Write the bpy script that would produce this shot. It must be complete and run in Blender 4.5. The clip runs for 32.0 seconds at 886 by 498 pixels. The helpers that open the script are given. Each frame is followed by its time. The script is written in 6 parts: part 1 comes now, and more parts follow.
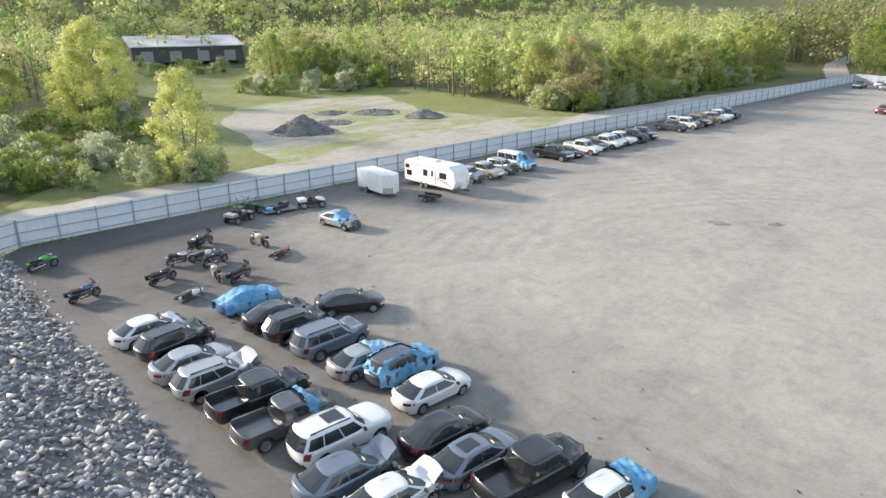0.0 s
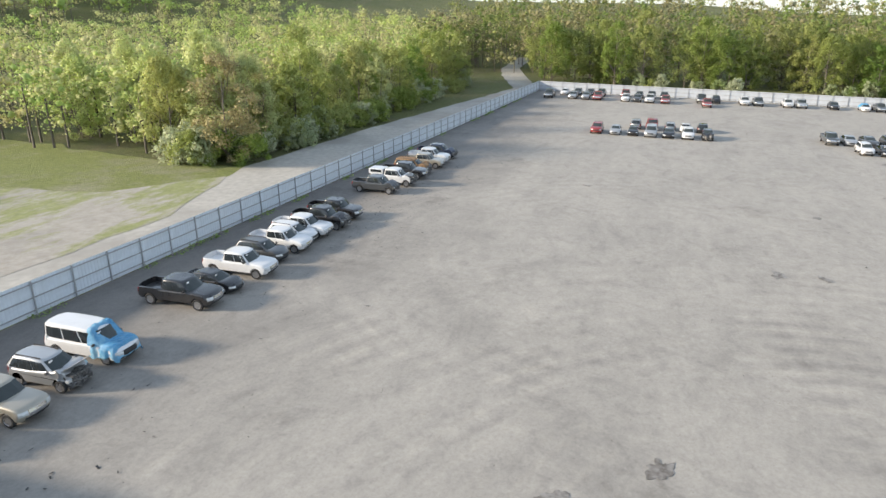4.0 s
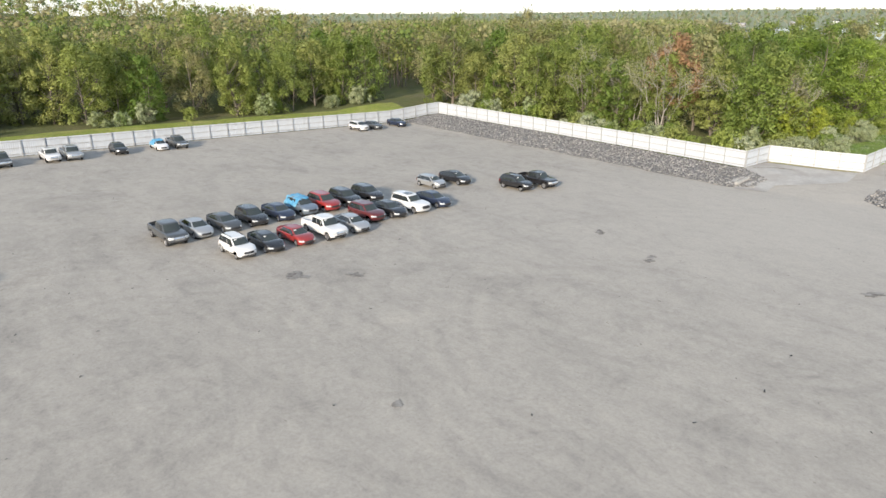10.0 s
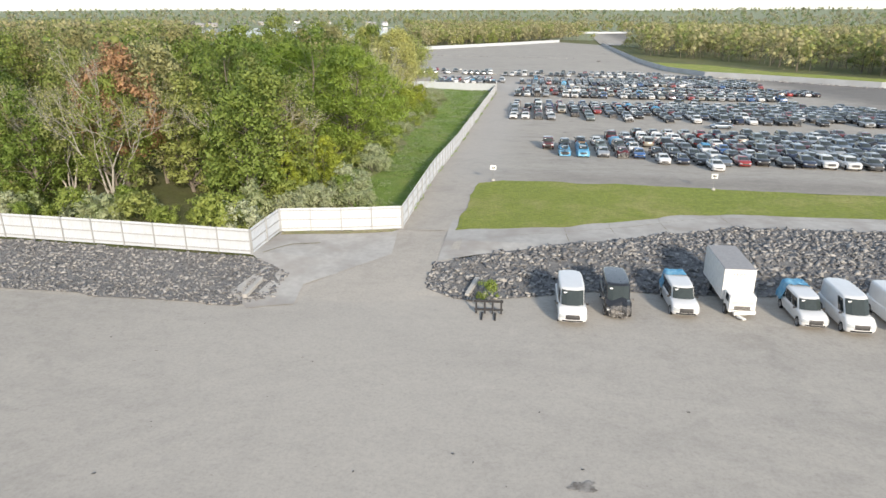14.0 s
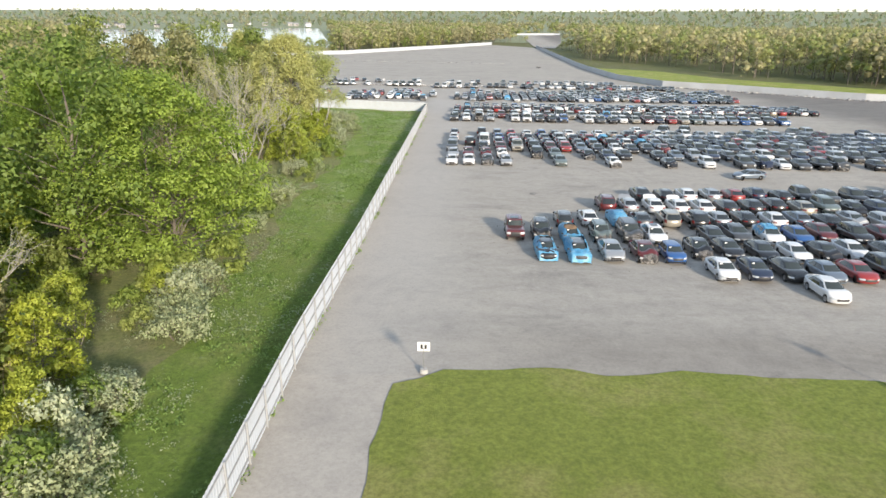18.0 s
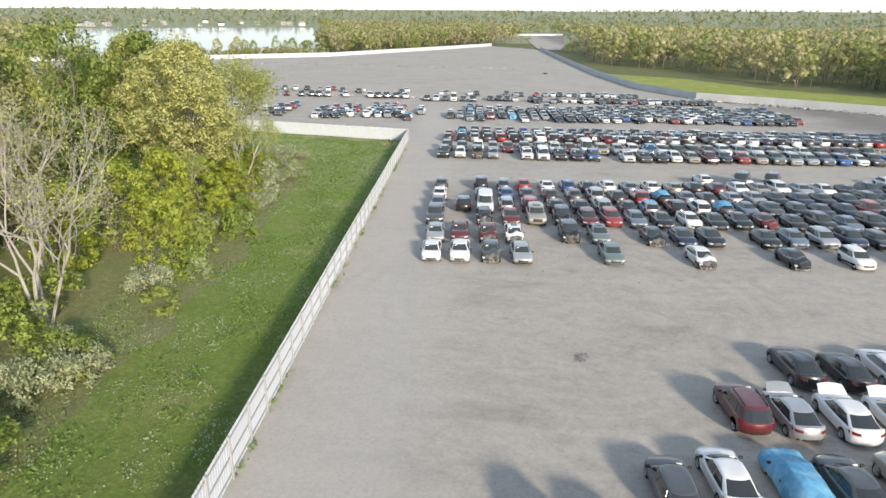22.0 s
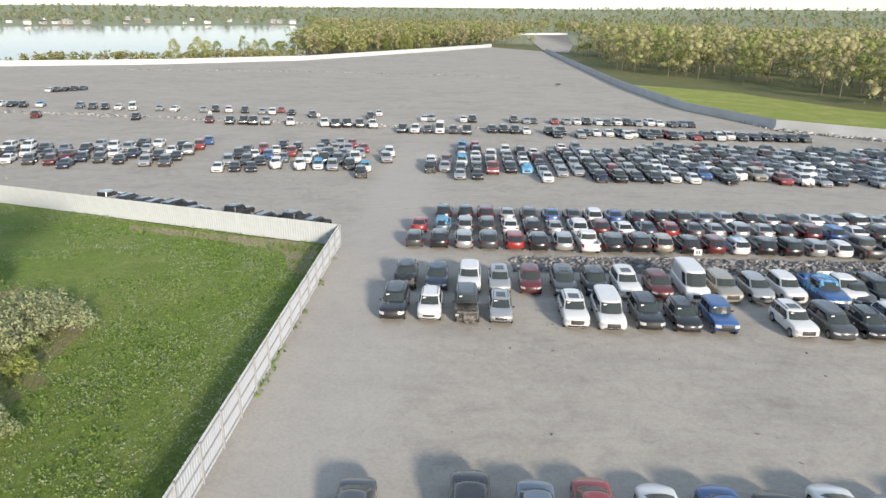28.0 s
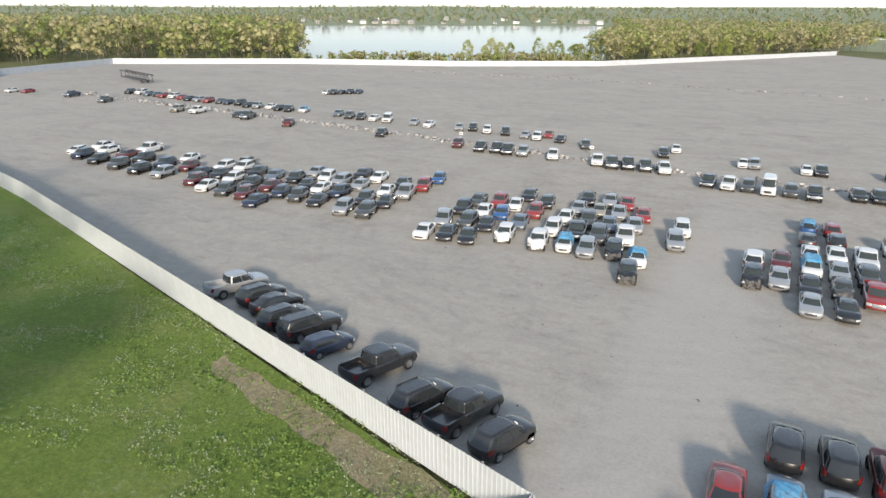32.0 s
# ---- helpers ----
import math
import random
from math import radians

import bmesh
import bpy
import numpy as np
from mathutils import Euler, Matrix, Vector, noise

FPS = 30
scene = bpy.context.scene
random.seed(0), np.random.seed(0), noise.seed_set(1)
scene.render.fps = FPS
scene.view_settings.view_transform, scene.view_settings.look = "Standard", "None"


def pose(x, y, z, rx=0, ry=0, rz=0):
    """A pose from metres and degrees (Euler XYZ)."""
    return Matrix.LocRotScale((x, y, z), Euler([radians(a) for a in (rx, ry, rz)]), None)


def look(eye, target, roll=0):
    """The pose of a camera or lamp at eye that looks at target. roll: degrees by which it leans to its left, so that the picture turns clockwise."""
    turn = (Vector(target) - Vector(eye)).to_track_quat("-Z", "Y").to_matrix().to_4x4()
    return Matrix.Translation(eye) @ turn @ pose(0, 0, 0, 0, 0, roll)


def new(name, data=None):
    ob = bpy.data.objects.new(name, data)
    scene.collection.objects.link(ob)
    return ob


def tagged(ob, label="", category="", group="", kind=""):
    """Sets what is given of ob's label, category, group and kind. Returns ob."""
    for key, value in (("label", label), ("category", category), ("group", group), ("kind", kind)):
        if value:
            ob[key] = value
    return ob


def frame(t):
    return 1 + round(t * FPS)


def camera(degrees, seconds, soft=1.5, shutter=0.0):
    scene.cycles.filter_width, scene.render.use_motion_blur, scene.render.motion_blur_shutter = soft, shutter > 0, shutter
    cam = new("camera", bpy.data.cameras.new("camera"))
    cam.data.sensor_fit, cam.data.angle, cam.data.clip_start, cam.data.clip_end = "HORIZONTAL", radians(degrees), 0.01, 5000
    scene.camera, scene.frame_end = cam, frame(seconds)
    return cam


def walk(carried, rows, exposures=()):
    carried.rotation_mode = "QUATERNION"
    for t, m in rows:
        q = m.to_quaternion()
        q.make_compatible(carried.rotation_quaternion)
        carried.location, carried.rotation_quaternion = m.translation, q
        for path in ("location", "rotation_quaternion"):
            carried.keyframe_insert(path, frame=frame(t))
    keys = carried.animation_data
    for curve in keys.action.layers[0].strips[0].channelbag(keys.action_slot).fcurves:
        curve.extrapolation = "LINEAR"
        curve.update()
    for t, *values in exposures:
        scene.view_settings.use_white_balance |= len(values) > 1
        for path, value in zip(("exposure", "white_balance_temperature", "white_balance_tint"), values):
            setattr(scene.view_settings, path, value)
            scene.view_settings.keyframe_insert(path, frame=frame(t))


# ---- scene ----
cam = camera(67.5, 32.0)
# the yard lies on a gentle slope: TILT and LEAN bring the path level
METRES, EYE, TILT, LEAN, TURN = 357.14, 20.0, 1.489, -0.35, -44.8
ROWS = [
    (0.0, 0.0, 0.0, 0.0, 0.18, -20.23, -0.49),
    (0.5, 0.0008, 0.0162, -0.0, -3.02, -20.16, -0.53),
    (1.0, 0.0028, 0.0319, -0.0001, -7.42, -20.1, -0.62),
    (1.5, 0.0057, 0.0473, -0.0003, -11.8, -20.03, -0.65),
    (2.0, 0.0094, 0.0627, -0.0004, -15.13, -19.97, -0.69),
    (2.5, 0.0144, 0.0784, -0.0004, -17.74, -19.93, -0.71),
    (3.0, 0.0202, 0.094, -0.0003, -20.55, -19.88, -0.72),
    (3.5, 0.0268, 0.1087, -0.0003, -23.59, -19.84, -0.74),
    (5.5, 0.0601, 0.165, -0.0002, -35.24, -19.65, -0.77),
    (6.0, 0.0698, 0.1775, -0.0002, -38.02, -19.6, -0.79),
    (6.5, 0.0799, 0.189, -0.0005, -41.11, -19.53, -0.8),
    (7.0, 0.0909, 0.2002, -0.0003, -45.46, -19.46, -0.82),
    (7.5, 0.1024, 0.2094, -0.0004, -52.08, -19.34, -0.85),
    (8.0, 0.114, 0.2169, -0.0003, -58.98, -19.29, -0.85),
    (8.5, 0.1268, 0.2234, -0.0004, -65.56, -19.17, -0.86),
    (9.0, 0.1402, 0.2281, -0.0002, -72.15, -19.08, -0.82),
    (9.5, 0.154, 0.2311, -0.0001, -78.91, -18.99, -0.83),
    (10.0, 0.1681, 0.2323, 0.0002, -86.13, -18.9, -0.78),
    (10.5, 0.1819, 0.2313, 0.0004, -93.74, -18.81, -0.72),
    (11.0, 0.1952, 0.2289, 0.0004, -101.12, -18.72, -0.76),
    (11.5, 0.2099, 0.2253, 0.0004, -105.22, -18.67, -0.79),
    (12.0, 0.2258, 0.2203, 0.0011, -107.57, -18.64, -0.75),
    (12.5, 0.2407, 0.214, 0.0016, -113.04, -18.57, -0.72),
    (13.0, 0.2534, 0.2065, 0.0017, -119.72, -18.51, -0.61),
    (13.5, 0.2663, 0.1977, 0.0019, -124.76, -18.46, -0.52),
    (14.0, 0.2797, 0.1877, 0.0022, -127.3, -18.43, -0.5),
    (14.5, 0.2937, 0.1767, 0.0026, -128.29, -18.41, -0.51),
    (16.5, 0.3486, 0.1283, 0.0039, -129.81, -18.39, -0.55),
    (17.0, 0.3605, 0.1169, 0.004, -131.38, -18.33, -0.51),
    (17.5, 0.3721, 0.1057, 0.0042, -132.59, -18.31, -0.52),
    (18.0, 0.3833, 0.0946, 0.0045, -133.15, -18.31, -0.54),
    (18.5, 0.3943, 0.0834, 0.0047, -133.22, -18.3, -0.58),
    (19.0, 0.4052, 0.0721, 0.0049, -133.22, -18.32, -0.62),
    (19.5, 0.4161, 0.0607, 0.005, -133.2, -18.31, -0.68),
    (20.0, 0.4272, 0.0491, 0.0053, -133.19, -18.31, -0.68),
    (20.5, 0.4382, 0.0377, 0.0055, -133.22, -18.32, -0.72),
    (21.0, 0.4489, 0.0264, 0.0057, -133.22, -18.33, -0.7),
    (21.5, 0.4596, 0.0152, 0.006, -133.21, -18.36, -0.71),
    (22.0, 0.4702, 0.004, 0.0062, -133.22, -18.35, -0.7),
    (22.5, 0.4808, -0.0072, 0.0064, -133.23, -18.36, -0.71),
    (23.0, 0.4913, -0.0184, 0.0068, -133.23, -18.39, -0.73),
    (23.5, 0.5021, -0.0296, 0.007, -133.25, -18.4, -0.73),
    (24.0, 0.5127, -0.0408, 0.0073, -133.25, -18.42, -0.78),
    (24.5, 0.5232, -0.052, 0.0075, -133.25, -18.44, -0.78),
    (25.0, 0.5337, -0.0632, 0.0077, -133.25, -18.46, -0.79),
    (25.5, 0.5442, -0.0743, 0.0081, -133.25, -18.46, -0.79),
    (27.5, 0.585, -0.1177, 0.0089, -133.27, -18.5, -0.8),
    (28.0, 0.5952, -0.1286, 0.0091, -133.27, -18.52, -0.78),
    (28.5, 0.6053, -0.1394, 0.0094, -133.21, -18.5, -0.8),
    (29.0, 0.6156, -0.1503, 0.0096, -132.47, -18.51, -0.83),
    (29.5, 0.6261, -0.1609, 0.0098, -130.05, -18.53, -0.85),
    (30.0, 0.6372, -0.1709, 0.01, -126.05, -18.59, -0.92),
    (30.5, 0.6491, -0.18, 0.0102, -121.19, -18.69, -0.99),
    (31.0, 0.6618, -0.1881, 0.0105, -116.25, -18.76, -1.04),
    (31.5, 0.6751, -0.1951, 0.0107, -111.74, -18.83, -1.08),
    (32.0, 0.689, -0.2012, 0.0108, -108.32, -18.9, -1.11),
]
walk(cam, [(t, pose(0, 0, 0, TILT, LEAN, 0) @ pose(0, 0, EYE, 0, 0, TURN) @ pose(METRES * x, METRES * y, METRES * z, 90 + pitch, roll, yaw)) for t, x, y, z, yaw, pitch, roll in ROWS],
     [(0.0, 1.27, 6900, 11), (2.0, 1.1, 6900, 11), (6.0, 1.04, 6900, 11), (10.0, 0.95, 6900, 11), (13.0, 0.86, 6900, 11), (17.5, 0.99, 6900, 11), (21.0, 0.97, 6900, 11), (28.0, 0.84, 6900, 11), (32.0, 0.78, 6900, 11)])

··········

▸ EXERCISE GOAL
Work out how many lines of the data hold the string "carried". Reply with that number alone.

▸ OUTPUT OF THE EXERCISE
6